**YOUR TASK:** Strip the pictures and reproduce the rest of the listing exactly.
* START INFORMATION SHOWN *
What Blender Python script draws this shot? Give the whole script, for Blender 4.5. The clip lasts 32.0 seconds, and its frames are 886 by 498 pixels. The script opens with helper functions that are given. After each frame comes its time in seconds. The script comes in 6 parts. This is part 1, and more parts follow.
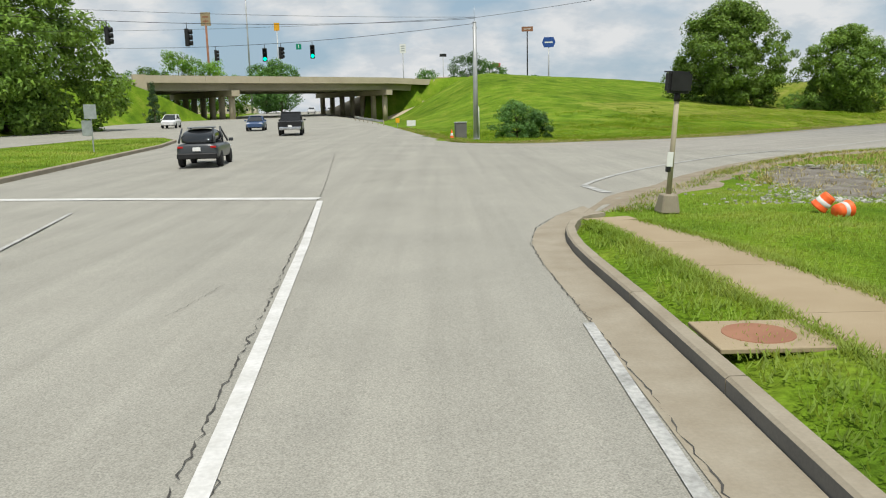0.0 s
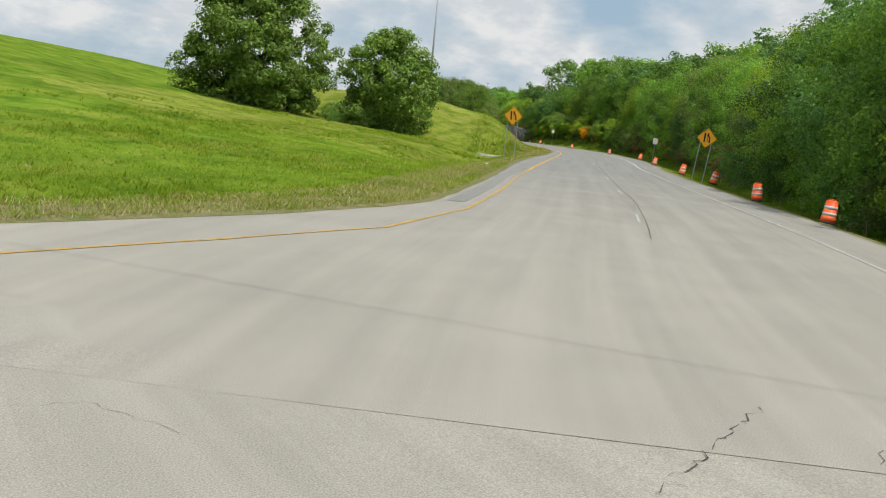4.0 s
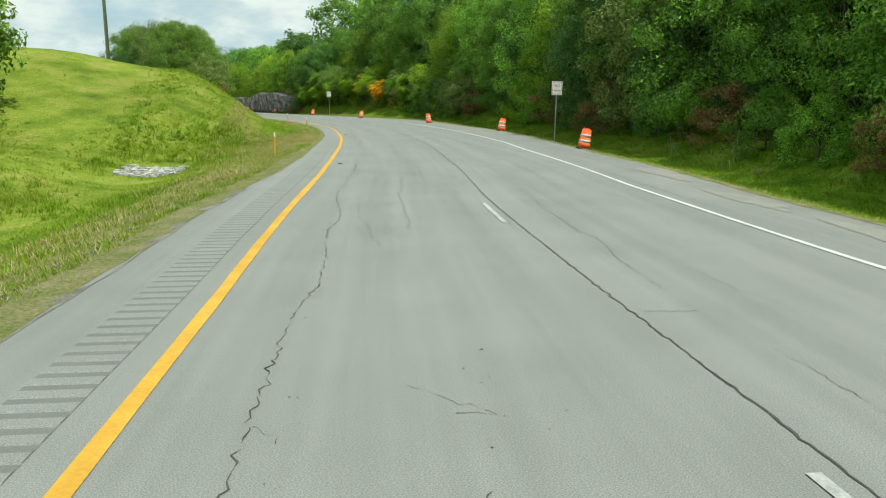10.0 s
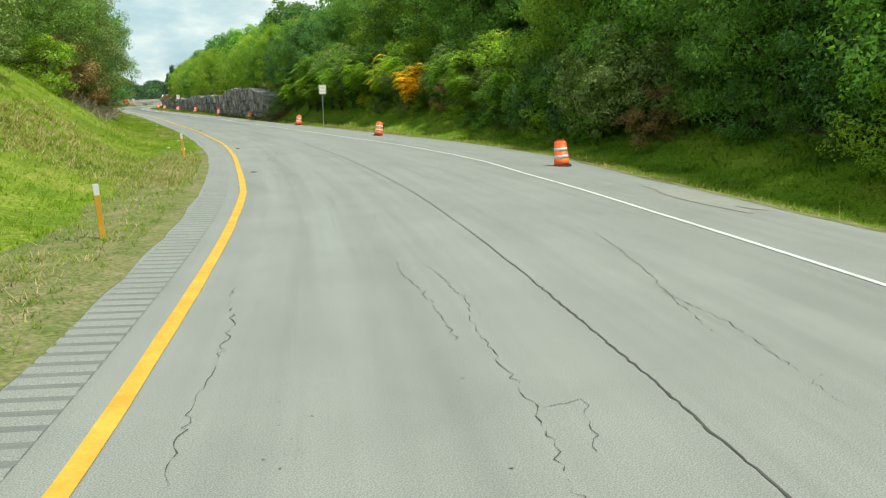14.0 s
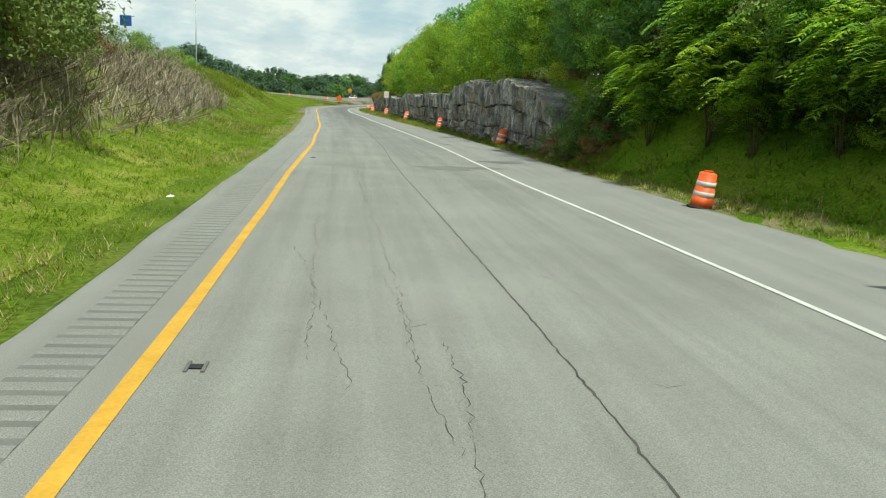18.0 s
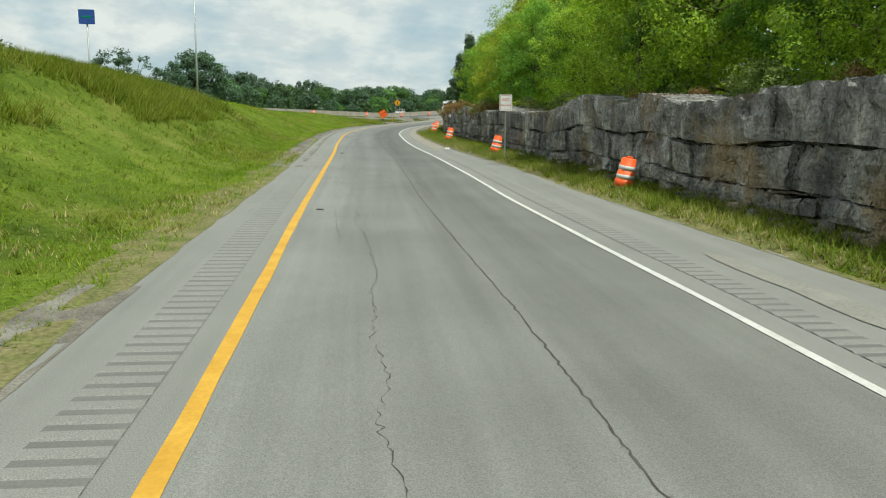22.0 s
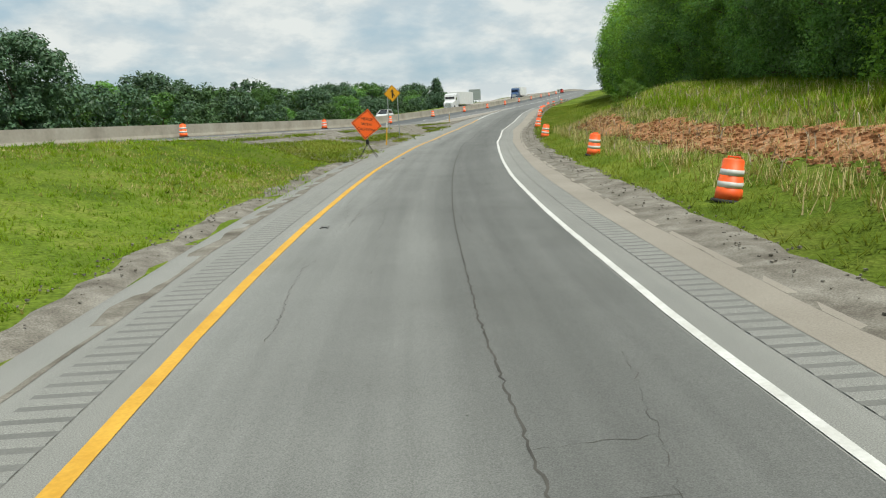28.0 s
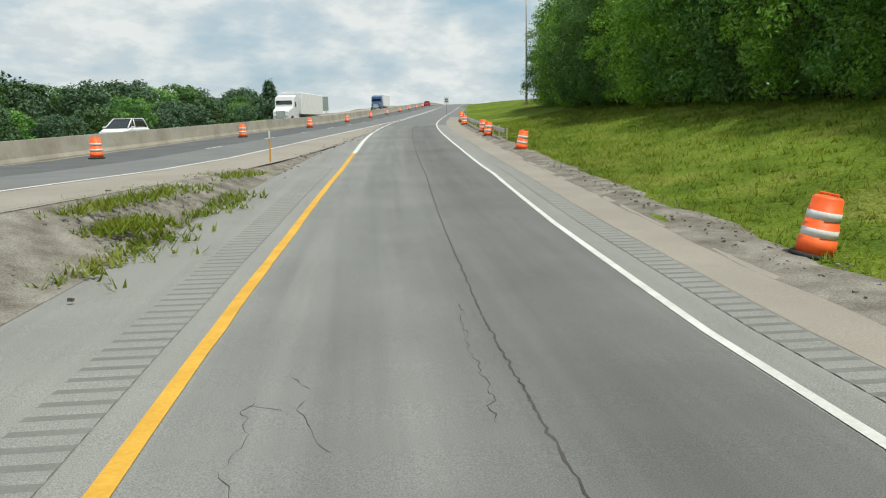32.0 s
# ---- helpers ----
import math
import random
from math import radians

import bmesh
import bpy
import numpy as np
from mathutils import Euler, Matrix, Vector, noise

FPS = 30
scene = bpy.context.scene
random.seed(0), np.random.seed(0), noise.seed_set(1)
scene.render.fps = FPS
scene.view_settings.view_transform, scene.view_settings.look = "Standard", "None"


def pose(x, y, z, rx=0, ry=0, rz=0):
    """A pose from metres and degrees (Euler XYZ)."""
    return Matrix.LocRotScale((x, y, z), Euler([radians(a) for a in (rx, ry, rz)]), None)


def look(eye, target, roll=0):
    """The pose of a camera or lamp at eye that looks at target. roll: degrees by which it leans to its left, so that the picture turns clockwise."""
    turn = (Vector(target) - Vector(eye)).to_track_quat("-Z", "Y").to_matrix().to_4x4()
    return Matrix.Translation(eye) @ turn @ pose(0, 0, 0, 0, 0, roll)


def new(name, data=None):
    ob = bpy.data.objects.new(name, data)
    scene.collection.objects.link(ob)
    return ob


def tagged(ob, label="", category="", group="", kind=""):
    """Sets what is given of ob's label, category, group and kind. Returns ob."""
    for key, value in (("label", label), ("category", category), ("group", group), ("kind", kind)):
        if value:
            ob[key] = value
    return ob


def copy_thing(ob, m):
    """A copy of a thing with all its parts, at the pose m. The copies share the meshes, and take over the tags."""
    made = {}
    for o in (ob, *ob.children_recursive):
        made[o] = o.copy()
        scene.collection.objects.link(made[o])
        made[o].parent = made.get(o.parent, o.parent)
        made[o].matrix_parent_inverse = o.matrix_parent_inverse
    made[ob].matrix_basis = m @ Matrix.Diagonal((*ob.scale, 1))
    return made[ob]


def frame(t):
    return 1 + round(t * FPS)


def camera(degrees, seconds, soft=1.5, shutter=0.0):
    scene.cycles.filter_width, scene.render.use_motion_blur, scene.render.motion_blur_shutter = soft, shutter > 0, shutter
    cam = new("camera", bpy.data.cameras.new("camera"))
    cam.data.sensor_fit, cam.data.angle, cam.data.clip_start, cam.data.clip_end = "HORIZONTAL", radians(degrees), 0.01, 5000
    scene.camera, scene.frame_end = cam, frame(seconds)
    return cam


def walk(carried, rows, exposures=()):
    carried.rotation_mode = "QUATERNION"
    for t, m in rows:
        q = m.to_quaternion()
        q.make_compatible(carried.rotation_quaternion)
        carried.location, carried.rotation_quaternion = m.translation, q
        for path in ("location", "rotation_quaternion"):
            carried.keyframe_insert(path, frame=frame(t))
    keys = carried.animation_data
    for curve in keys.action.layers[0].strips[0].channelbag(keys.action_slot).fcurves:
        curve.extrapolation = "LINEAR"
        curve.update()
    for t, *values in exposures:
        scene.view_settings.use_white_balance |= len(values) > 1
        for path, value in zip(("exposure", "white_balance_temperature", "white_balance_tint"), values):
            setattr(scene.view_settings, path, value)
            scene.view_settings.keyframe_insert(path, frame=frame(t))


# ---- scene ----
* END INFORMATION SHOWN *
**TASK SOLUTION:**
What Blender Python script draws this shot? Give the whole script, for Blender 4.5. The clip lasts 32.0 seconds, and its frames are 886 by 498 pixels. The script opens with helper functions that are given. After each frame comes its time in seconds. The script comes in 6 parts. This is part 1, and more parts follow.
0.0 s
4.0 s
10.0 s
14.0 s
18.0 s
22.0 s
28.0 s
32.0 s
# ---- helpers ----
import math
import random
from math import radians

import bmesh
import bpy
import numpy as np
from mathutils import Euler, Matrix, Vector, noise

FPS = 30
scene = bpy.context.scene
random.seed(0), np.random.seed(0), noise.seed_set(1)
scene.render.fps = FPS
scene.view_settings.view_transform, scene.view_settings.look = "Standard", "None"


def pose(x, y, z, rx=0, ry=0, rz=0):
    """A pose from metres and degrees (Euler XYZ)."""
    return Matrix.LocRotScale((x, y, z), Euler([radians(a) for a in (rx, ry, rz)]), None)


def look(eye, target, roll=0):
    """The pose of a camera or lamp at eye that looks at target. roll: degrees by which it leans to its left, so that the picture turns clockwise."""
    turn = (Vector(target) - Vector(eye)).to_track_quat("-Z", "Y").to_matrix().to_4x4()
    return Matrix.Translation(eye) @ turn @ pose(0, 0, 0, 0, 0, roll)


def new(name, data=None):
    ob = bpy.data.objects.new(name, data)
    scene.collection.objects.link(ob)
    return ob


def tagged(ob, label="", category="", group="", kind=""):
    """Sets what is given of ob's label, category, group and kind. Returns ob."""
    for key, value in (("label", label), ("category", category), ("group", group), ("kind", kind)):
        if value:
            ob[key] = value
    return ob


def copy_thing(ob, m):
    """A copy of a thing with all its parts, at the pose m. The copies share the meshes, and take over the tags."""
    made = {}
    for o in (ob, *ob.children_recursive):
        made[o] = o.copy()
        scene.collection.objects.link(made[o])
        made[o].parent = made.get(o.parent, o.parent)
        made[o].matrix_parent_inverse = o.matrix_parent_inverse
    made[ob].matrix_basis = m @ Matrix.Diagonal((*ob.scale, 1))
    return made[ob]


def frame(t):
    return 1 + round(t * FPS)


def camera(degrees, seconds, soft=1.5, shutter=0.0):
    scene.cycles.filter_width, scene.render.use_motion_blur, scene.render.motion_blur_shutter = soft, shutter > 0, shutter
    cam = new("camera", bpy.data.cameras.new("camera"))
    cam.data.sensor_fit, cam.data.angle, cam.data.clip_start, cam.data.clip_end = "HORIZONTAL", radians(degrees), 0.01, 5000
    scene.camera, scene.frame_end = cam, frame(seconds)
    return cam


def walk(carried, rows, exposures=()):
    carried.rotation_mode = "QUATERNION"
    for t, m in rows:
        q = m.to_quaternion()
        q.make_compatible(carried.rotation_quaternion)
        carried.location, carried.rotation_quaternion = m.translation, q
        for path in ("location", "rotation_quaternion"):
            carried.keyframe_insert(path, frame=frame(t))
    keys = carried.animation_data
    for curve in keys.action.layers[0].strips[0].channelbag(keys.action_slot).fcurves:
        curve.extrapolation = "LINEAR"
        curve.update()
    for t, *values in exposures:
        scene.view_settings.use_white_balance |= len(values) > 1
        for path, value in zip(("exposure", "white_balance_temperature", "white_balance_tint"), values):
            setattr(scene.view_settings, path, value)
            scene.view_settings.keyframe_insert(path, frame=frame(t))


# ---- scene ----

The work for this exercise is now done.